:: RECORDS FOR THIS EXERCISE ::

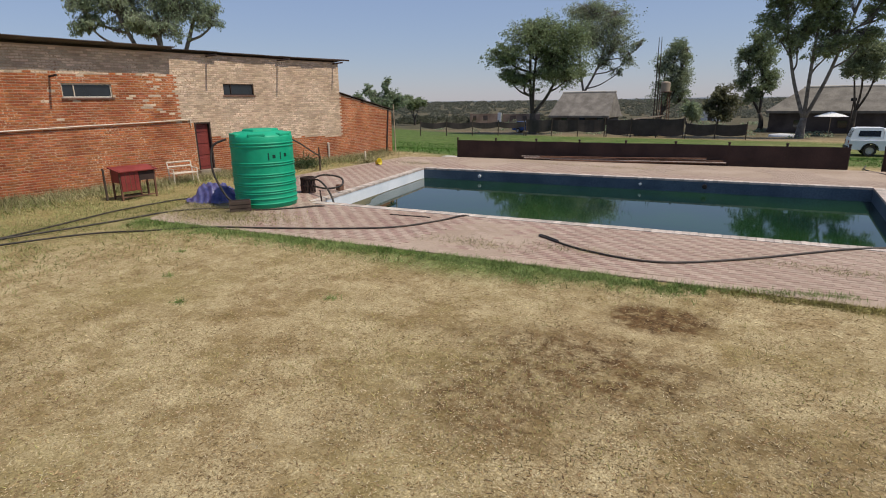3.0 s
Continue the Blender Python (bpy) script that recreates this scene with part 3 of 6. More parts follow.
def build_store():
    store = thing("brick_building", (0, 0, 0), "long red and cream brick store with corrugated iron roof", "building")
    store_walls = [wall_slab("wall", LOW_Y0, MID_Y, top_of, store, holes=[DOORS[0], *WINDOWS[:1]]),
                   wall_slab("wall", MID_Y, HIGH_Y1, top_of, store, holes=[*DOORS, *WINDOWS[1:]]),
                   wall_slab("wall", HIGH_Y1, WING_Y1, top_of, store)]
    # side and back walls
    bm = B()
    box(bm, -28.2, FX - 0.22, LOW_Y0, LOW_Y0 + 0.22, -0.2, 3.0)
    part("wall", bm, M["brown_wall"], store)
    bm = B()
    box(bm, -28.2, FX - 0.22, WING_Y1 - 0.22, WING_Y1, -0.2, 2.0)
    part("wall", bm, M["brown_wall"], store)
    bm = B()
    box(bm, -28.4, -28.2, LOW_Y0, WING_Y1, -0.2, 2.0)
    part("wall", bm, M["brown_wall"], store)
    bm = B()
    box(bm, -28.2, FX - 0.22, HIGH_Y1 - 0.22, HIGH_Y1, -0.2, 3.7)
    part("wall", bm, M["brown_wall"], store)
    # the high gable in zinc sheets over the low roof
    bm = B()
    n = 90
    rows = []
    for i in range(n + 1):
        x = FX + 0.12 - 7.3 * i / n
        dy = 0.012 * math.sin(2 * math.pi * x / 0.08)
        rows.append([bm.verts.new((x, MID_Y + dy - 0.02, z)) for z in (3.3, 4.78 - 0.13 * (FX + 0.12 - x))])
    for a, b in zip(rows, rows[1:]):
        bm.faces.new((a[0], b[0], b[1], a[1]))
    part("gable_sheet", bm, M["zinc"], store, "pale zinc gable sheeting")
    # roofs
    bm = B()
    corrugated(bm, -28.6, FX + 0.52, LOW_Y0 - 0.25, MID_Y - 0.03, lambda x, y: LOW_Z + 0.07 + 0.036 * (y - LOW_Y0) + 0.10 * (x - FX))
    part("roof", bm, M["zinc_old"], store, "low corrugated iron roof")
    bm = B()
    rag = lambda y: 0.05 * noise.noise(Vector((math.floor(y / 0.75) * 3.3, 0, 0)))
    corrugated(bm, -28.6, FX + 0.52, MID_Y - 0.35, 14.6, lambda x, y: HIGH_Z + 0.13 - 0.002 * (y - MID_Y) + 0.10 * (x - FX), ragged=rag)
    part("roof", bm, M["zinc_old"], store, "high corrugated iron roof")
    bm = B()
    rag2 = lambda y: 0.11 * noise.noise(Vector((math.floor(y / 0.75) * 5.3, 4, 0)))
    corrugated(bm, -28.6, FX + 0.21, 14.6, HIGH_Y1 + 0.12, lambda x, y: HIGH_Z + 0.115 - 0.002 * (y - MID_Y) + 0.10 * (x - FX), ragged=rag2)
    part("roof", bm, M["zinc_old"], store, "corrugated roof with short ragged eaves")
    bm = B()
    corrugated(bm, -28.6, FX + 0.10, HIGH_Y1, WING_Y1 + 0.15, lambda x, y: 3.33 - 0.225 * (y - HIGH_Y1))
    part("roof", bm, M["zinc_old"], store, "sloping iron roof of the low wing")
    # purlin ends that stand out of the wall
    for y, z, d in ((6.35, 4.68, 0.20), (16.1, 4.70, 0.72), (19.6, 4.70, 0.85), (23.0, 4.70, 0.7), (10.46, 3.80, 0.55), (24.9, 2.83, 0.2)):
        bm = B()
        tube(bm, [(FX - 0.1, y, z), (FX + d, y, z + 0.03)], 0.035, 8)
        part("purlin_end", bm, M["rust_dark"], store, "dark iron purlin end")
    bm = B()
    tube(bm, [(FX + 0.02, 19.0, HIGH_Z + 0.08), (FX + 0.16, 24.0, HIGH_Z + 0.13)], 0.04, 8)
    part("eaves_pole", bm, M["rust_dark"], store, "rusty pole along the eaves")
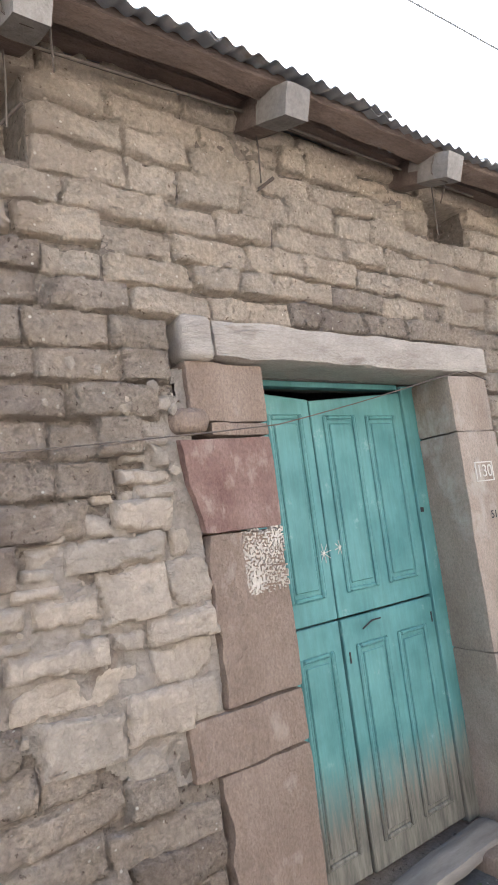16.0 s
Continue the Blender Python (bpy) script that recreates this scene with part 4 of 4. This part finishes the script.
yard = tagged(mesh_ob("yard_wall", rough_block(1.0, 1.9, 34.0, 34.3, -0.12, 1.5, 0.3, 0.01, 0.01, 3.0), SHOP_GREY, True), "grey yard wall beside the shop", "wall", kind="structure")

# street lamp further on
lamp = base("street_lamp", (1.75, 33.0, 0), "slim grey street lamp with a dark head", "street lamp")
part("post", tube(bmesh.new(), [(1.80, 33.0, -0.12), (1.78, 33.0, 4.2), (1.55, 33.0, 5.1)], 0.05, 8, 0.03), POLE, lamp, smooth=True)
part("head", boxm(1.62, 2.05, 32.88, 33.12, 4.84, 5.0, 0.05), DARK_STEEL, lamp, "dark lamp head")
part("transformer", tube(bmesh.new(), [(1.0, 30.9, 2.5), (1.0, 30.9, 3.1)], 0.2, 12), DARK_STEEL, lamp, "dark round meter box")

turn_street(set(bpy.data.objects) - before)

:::

GIVEN PROBLEM: In the records above, locate every line with the string "script" and copy it.

FULL ANSWER:
Continue the Blender Python (bpy) script that recreates this scene with part 3 of 6. More parts follow.
Continue the Blender Python (bpy) script that recreates this scene with part 4 of 4. This part finishes the script.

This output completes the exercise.